The power of religion to mobilize people and engender change has oft been touted as one that surpasses that of politicians or activists. You may recall an earlier blog post about the Interfaith response to climate change, where I wrote about the Interfaith Rainforest Initiative, which was launched on the 19th of June as a part of the Norwegian Government’s International Climate and Forest Initiative. In that post, I claimed that “the uniting of such a wide array of leaders from a diverse spectrum of cultures, faiths, and nations, is a truly powerful show of unity that has the potential to catalyze a sea change in the attitudes of people throughout the planet. Religious groups have a singular ability to shift norms and the public opinion of large groups of people.” Bearing testament to these sentiments, the Pope’s recent address to the Peruvian jungle city of Puerto Maldonado proclaimed a stern condemnation of the lack of respect for indigenous peoples and their homes in the Amazon rainforest.
The Pontiff, in his 2015 encyclical, had already laid out his stance on environmental protection, and of the rights of the indigenous peoples who reside therein. However, in his recent speech in Peru, he spoke to a crowd of thousands of Amazonian natives, claiming that “we must break with the historical paradigm that sees the Amazon as an inexhaustible larder for other countries without taking into account its inhabitants.” (*1) He spoke specifically about the illegal gold-mining trade in the Amazon, which has significant cascading effects throughout the surrounding indigenous communities, including a proliferation of sex-trafficking, slavery, mercury poisoning, and sexual abuse. (*1) These egregious human rights violations, he contended, have not been adequately addressed by national or local governments, while the environmental ramifications of these illegal activities have wreaked irreparable havoc on the rainforest that has housed these peoples for centuries.
Given that Pope Francis is the leader of the world’s largest religion and, thanks to his somewhat uncommonly progressive political views and social media presence, his words reach an unprecedentedly large global audience of millions. Many are looking to his proclivity for outspokenness (at least compared to past Popes) on controversial subjects to result in real change for the better. Recent research, though, is showing us that the words of a leader, even one in such an influential position, are little more than rhetoric if they don’t inspire their audience to action. And, unfortunately, it looks like modern Christianity is doing a lot more “saying” than, well, “doing.”
In a recent study by Indiana University’s David Konisky, findings indicated that not only does religion not play a significant role in the degree of a person’s environmental leanings, but also that there has been an apparent decline in environmental interest among Christians over the past 2 decades. (*2) Through his research of Gallup Poll results since the early 1990’s, he found that “the likelihood that a Christian survey respondent expressed a great deal of concern about climate change dropped by about a third between 1990 and 2015,” and that “[this] pattern generally holds across Catholic, Protestant and other Christian denominations and does not vary depending on levels of religiosity.” (*3) To explain these results, Konisky noted that one’s affinity for the environment is much more strongly correlated to political affiliation and ideology than to religious identity. (*2) In a nation that voted Donald Trump into the Presidency, where evangelical Christians have proven themselves to be a formidable ultra-right-wing political force, it is hardly surprising that this rising tide of Conservatism inversely correlates with an environmental interest.

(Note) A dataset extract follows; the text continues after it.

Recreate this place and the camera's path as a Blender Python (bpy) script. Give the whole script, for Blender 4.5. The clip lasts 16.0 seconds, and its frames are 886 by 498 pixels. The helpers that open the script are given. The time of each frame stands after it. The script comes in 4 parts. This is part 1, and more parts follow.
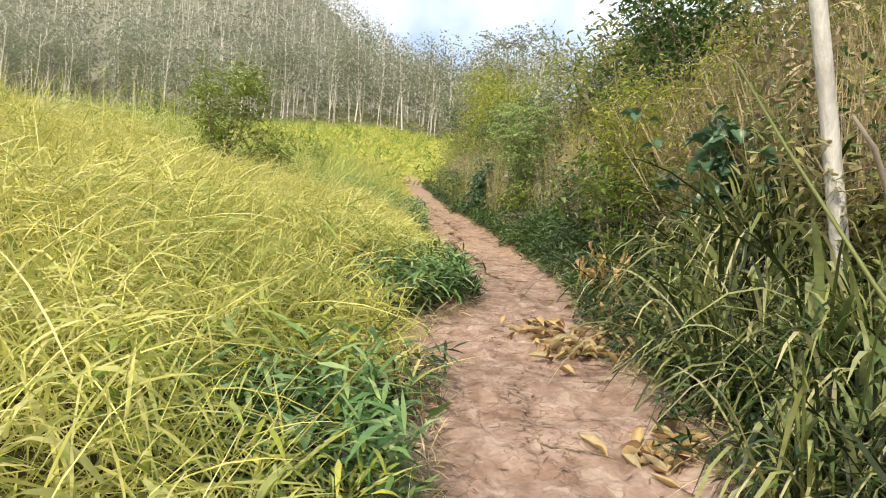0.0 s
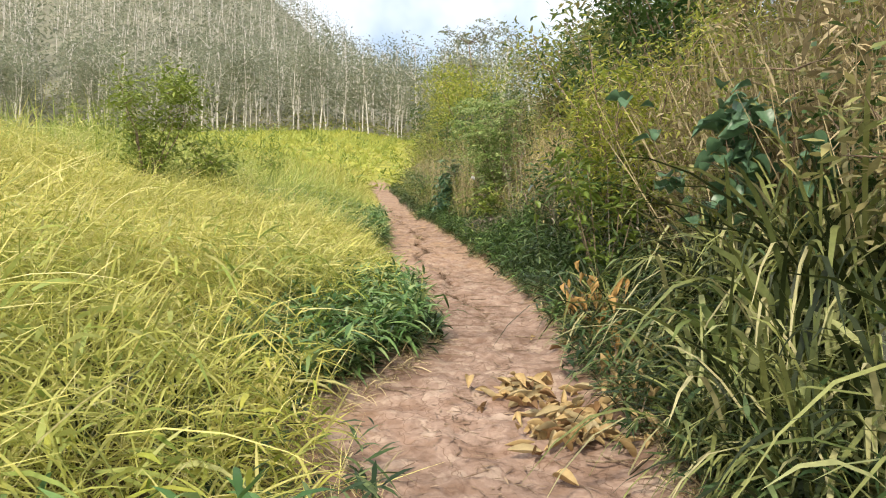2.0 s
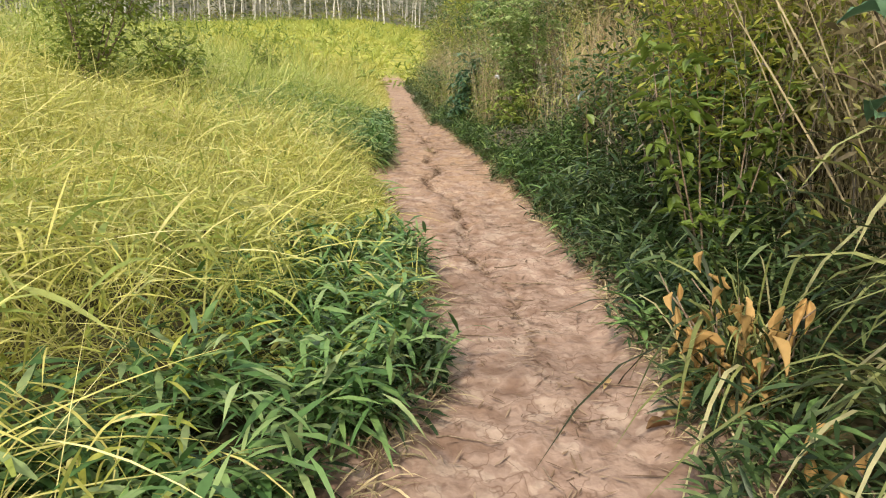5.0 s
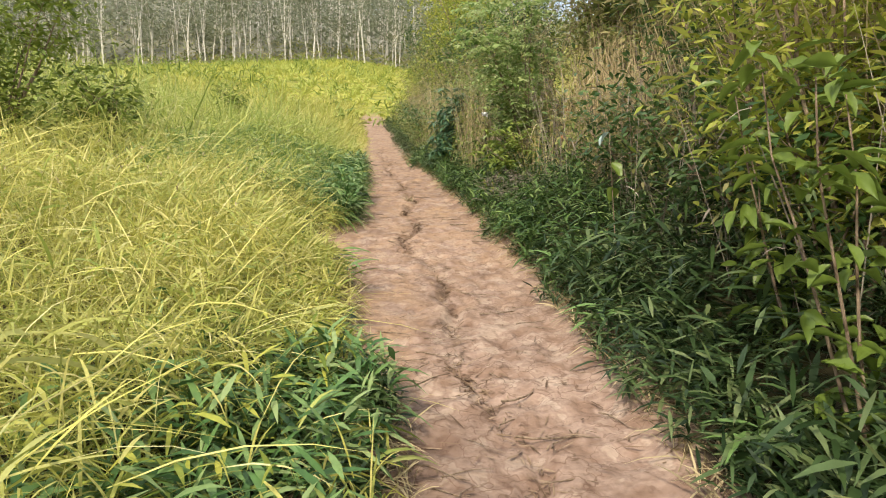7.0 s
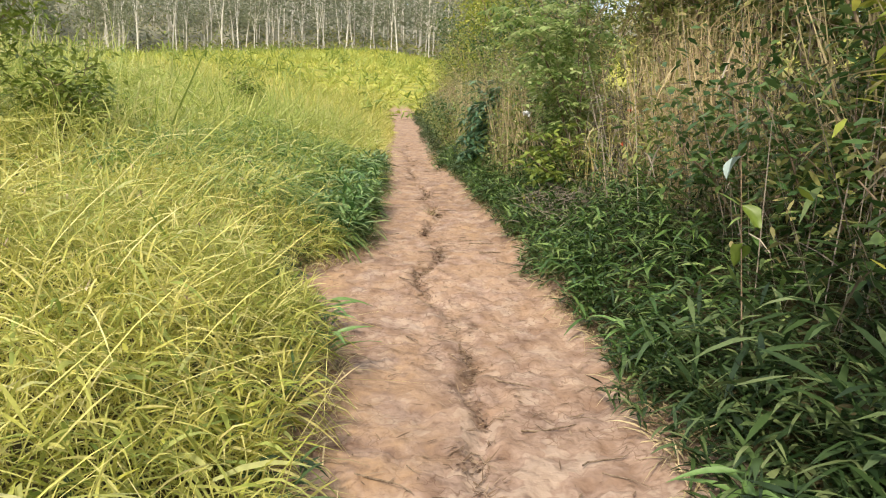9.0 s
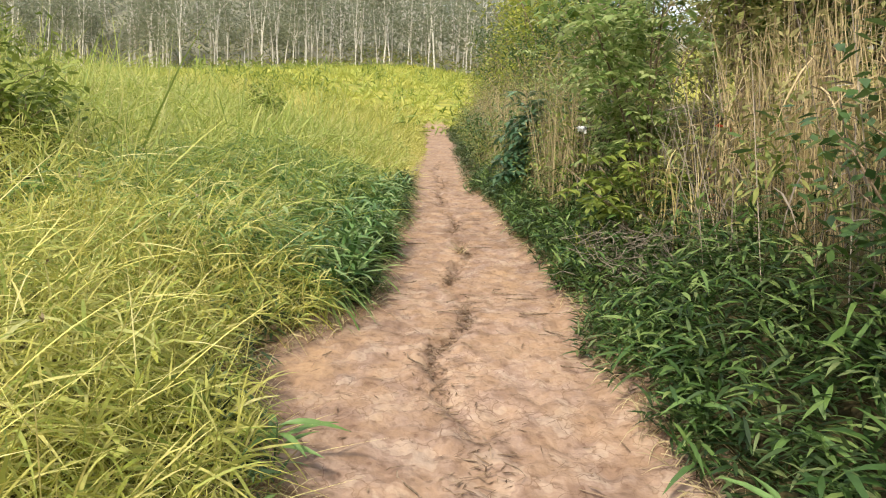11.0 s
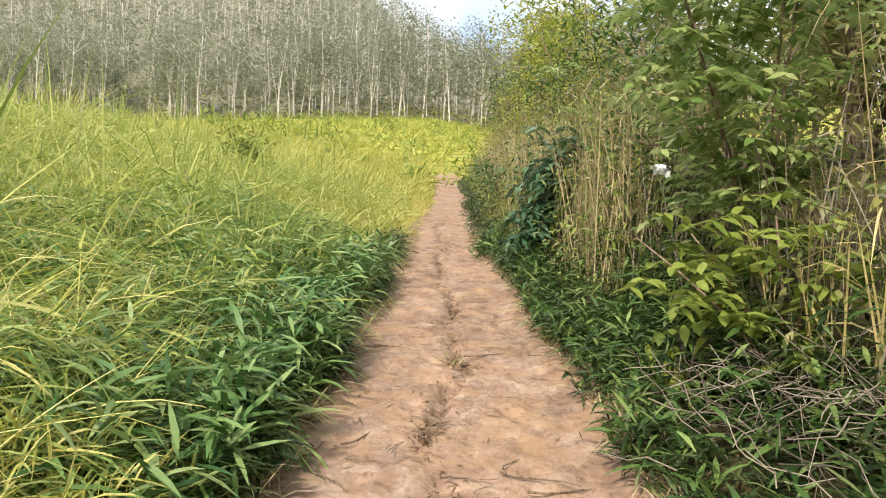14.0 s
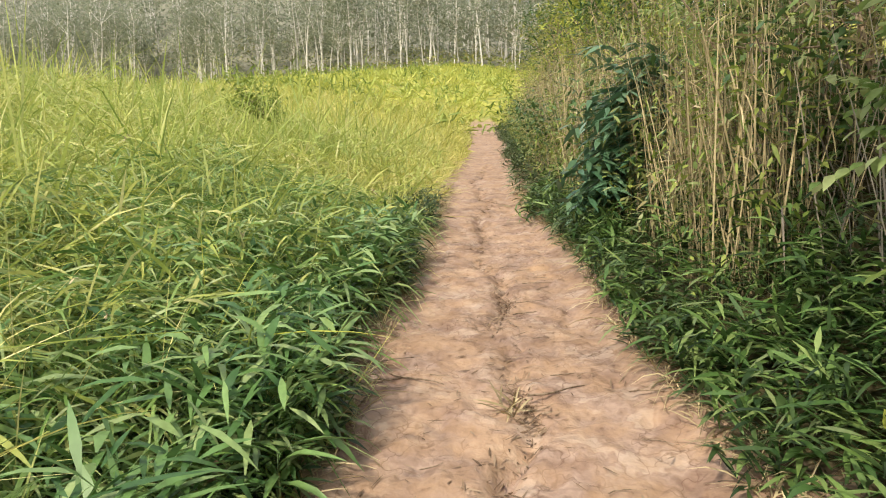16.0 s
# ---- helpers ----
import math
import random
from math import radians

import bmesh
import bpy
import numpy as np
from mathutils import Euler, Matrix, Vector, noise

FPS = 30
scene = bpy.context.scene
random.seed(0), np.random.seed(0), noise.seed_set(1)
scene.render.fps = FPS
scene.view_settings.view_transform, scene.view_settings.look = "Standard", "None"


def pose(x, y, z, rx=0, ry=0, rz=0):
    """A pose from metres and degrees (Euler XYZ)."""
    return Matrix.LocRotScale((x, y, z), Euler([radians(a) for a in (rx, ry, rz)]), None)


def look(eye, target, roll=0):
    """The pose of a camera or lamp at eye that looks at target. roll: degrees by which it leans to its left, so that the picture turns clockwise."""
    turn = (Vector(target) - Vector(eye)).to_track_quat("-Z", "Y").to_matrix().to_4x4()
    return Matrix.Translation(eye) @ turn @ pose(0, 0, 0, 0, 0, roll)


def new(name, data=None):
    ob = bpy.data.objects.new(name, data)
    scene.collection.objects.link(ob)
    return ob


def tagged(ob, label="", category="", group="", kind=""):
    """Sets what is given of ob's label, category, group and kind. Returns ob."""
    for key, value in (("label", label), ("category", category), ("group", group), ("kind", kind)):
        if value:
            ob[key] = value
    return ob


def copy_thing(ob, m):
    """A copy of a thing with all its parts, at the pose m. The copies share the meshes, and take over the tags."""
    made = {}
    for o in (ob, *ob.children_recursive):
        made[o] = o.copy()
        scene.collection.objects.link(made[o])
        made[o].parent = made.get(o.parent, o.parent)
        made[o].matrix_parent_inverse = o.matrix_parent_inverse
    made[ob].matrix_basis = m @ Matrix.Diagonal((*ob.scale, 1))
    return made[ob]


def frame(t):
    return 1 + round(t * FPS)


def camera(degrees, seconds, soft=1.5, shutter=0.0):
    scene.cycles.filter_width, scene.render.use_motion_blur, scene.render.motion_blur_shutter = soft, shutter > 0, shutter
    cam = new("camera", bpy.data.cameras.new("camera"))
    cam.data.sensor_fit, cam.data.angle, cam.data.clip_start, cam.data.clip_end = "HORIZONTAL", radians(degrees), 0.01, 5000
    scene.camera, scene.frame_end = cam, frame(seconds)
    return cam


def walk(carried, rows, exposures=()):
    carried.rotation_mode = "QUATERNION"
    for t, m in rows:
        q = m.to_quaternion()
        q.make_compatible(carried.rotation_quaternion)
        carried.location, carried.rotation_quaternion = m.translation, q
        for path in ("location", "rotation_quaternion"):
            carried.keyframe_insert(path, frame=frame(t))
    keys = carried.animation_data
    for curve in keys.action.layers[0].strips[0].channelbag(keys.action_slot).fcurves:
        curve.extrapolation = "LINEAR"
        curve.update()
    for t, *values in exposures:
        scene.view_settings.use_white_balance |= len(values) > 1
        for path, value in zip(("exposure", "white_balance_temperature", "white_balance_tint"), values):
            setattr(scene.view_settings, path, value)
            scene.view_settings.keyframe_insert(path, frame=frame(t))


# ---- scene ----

Sad though these results may be, there are some limitations to the scope of the study. Konisky’s research was based solely on the polling of Americans; the trend of waning environmental interest among Christians may not be reflected in other parts of the world. Further, this research does not encompass religions other than Christianity. So, although it is truly unfortunate that the Pope’s recent remarks in Peru may not strike as much of a chord among American Christians today, there is still hope that his message, and that of activists all over the world, will still resonate with audiences elsewhere. In any case, despite the Church’s declining sway over its attendees in the environmental realm, emphasis should be placed on inciting action in both secular and non-secular domains. One need not adhere to any specific religion at all to heed the words of leaders like Pope Francis when they decry the harm we have done to our planet, and implore us as a race to strive to do better.